Storage and Maintenance Costs
It pays to be aware of the impact that indexed views have on storage and maintenance within our databases. In particular:
- Storage: Indexed views consume additional disk space because they store the result set of the view’s query. The size of the indexed view depends on the complexity of the view and the volume of data in the underlying tables.
- Maintenance: Whenever data in the base tables is modified, SQL Server must update the indexed view to reflect those changes. This can lead to increased I/O and CPU usage, especially if the indexed view is based on large or frequently updated tables.
Index Maintenance and Updatability
Maintaining the clustered index on the view requires SQL Server to perform additional operations during insert, update, and delete actions on the base tables. This can introduce latency and reduce the overall performance of write operations.
You’ll need to weigh the benefits of faster read operations against the potential costs of slower write operations when deciding whether to implement an indexed view.
Other Considerations
Here are some other things you might want to consider when deciding whether or not to introduce indexed views into your database.
Indexed Views and Aggregations
Indexed views are particularly effective when used with aggregations. Aggregating data across large datasets can be time-consuming and resource-intensive, but by persisting the aggregated results, indexed views can significantly reduce the time required to execute queries that involve these aggregations.

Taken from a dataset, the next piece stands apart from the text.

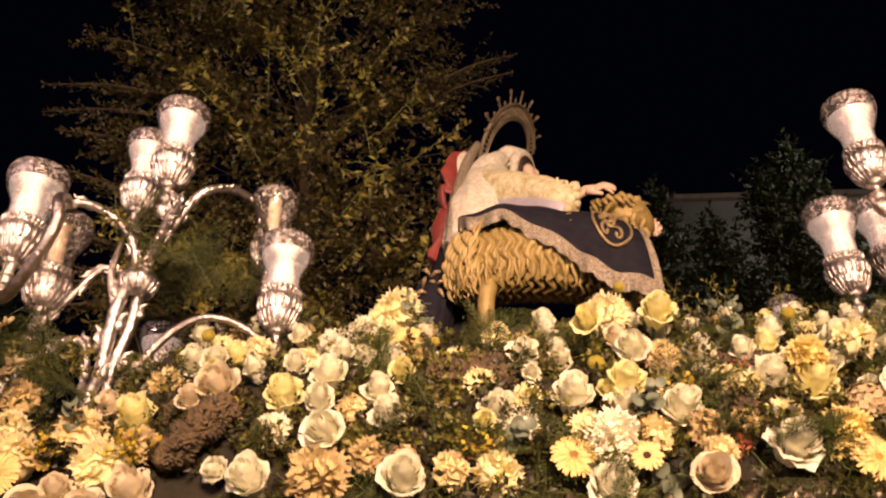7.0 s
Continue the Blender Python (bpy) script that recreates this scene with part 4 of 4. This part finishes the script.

Usage in OLTP vs. OLAP Environments
Whether to implement indexed views will often be influenced by the environment. For example:
- OLTP (Online Transaction Processing): In OLTP environments, where there are frequent inserts, updates, and deletes, the maintenance cost of indexed views can sometimes outweigh the performance benefits. But such environments can also have a lot of reads too, which will weigh in favor of indexed views. Careful consideration is needed before implementing indexed views in such environments.
- OLAP (Online Analytical Processing): In OLAP environments, where data is typically read more than it is written, and where queries are often large and complex, indexed views can provide substantial performance improvements.
Modifying the Base Tables
You’ll also need to be aware of the following before modifying any base tables referenced by the view:
- Restrictions on Modifications: Once a view is indexed, certain modifications to the underlying tables (e.g., altering columns, dropping tables) may require the indexed view to be dropped and recreated.
- Schema Changes: As the view is schema-bound, any changes to the schema of the base tables (like renaming or altering columns) necessitate the removal and re-creation of the view.
Conclusion
Indexed views in SQL Server provide a great option for optimizing complex queries, especially those involving heavy aggregations or joins. By storing precomputed results, they can significantly enhance query performance, but they also introduce additional storage and maintenance requirements.
They do require a bit more thought and planning before setting them up (such as schema binding, deterministic functions, specific SET
options, etc), but the performance benefits could make this very worthwhile. That said, there are cases where they can negatively affect performance (such as when lots of indexed views, or complex indexed views, refer to tables with lots of DML activity).
If you haven’t experimented with indexed views yet, maybe now’s the time to do so.